The NSW Budget has delivered on consolations to small businesses but the Government’s promise to deliver spending cuts has been questioned. Business groups have described the payroll tax cuts in New South Wales as welcome but moderate and have questioned whether the State can deliver on its promise of cutting spending by 1.5% by consolidating […]
James Thomson
James Thomson

The NSW Budget has delivered on consolations to small businesses but the Government’s promise to deliver spending cuts has been questioned.

Business groups have described the payroll tax cuts in New South Wales as welcome but moderate and have questioned whether the State can deliver on its promise of cutting spending by 1.5% by consolidating public agencies and conducting a line-by-line examination of government spending.

The budget made good on a previously-announced promise to cut payroll tax from 5.75% to 5.65% on 1 January, 2010 and then cut the rate to 5.5% on 1 January, 2011. The payroll tax threshold will also be indexed to ensure the value of the cuts is maintained. It is expected the cuts will save business around $2.7 billion over the next five years.

The property sector has also welcomed cuts to stamp duty that are designed to stimulate the state’s struggling property sector. For at least the next six months, stamp duty will be cut by 50% per dwelling for investors and homeowners buying newly-constructed properties worth up to $600,000.

The saving, worth up to $11,245 a property, will not be extended to first home buyers who already receive stamp duty concessions. However, first home buyers will continue to receive an additional $3000 for the purchase of newly-constructed dwellings up to 30 June, 2010.

As predicted, Treasurer Eric Roozendaal also unveiled a plan to spend $62.9 billon on infrastructure over the next four years to help boost the state’s flagging economy. Roozendall is predicting deficits of $990 million in 2009-10 and $116 million in 2010-11, before returning to a modest surplus the following year. But unemployment is expected to hit 8.5% in 2010-11 as the Australian economy slows.

“It is a serious budget for serious times … this is also a budget to give hope,” he told the NSW Parliament. “A plan to weather this crisis together. It’s a charter for growth and a road map to recovery.”
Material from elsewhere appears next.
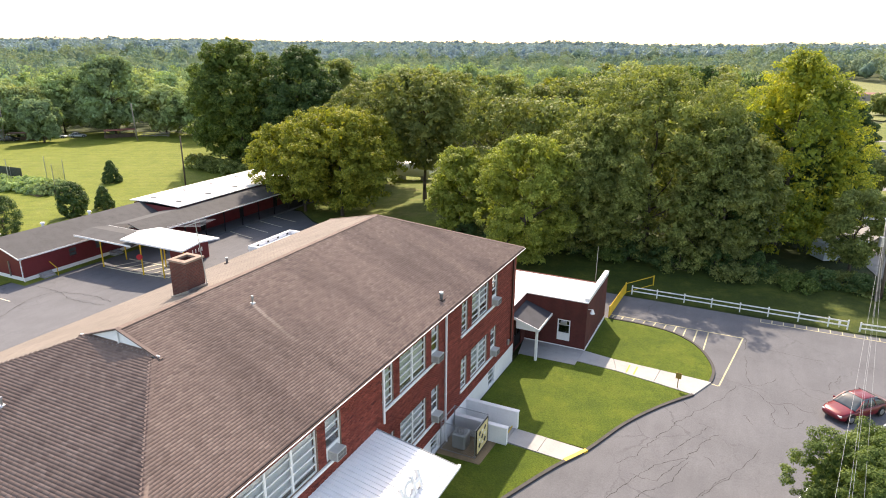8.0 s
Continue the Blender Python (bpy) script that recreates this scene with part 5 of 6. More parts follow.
for a, b, c, d in wins:
    bm = bmesh.new()
    box(bm, -58.36, -58.3, a, b, c, d)
    pane = part("window", bm, MAT_GLASS, red, "small dark window")
    bm = bmesh.new()
    for p, q in (((a, c), (b, c)), ((a, d), (b, d)), ((a, c), (a, d)), ((b, c), (b, d)), ((a, (c + d) / 2), (b, (c + d) / 2))):
        bar(bm, (-58.27, *p), (-58.27, *q), 0.06)
    part("window_frame", bm, MAT_RED_WALL, pane)


def gable_roof(owner, x0, x1, y0, y1, ze, zr, mat, thick=0.14, name="roof", label="grey shingle roof"):
    xm = (x0 + x1) / 2
    bm = bmesh.new()
    outline = ((x0, ze), (xm, zr), (x1, ze), (x1, ze - thick), (xm, zr - thick), (x0, ze - thick))
    n = max(1, int((y1 - y0) / 4))
    rows = [[bm.verts.new((x, y0 + (y1 - y0) * k / n, z)) for x, z in outline] for k in range(n + 1)]
    for a, b in zip(rows, rows[1:]):
        for i in range(6):
            bm.faces.new((a[i], a[(i + 1) % 6], b[(i + 1) % 6], b[i]))
    bm.faces.new(rows[0][::-1])
    bm.faces.new(rows[-1])
    ob = part(name, bm, mat, owner, label)
    bm = bmesh.new()
    for x in (x0, x1):
        bar(bm, (x, y0, ze - thick / 2), (x, y1, ze - thick / 2), 0.05, thick + 0.04)
    for s in (x0, x1):
        bar(bm, (xm, y0 - 0.02, zr - 0.06), (s, y0 - 0.02, ze - 0.06), 0.05, 0.16)
    part("fascia", bm, MAT_WHITE, ob)
    return ob


rr = gable_roof(red, -67.9, -57.75, 31.3, 54.5, 0.38, 1.95, MAT_SHINGLE_DARK)
for y in (33.5, 39, 45.5):
    bm = bmesh.new()
    rod(bm, (-64.6, y, 1.2), (-64.6, y, 1.8), 0.16, 0.16, 12)
    rod(bm, (-64.6, y, 1.78), (-64.6, y, 1.95), 0.3, 0.22, 12)
    part("roof_ventilator", bm, MAT_WHITE_METAL, rr, "white roof ventilator")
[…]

But business groups are less than convinced that the Government’s plan to cut public sector spending – dubbed the Better Services and Value Plan – will be completed and are angry at the State’s escalating public sector wage bill.

“There is very little detail about how the Better Services and Value Plan will be different from previous attempts to make the NSW public sector more efficient,” Australian Industry Group NSW director Mark Goodsell says.

“The long-term success or otherwise of the Government’s budgetary strategy will depend very much on the outcome of this initiative.”

One initiative welcomed by the AIG was the Government’s Local Jobs First government procurement plan, which will give preferred treatment to more than 500,000 businesses in New South Wales.

“The new procurement policy is part of a positive focus on how the Government procures its goods and services,” Goodsell says. “AIG supports the Government’s view that local businesses should be ‘able to fairly and reasonably compete to provide the goods and services required by agencies’.”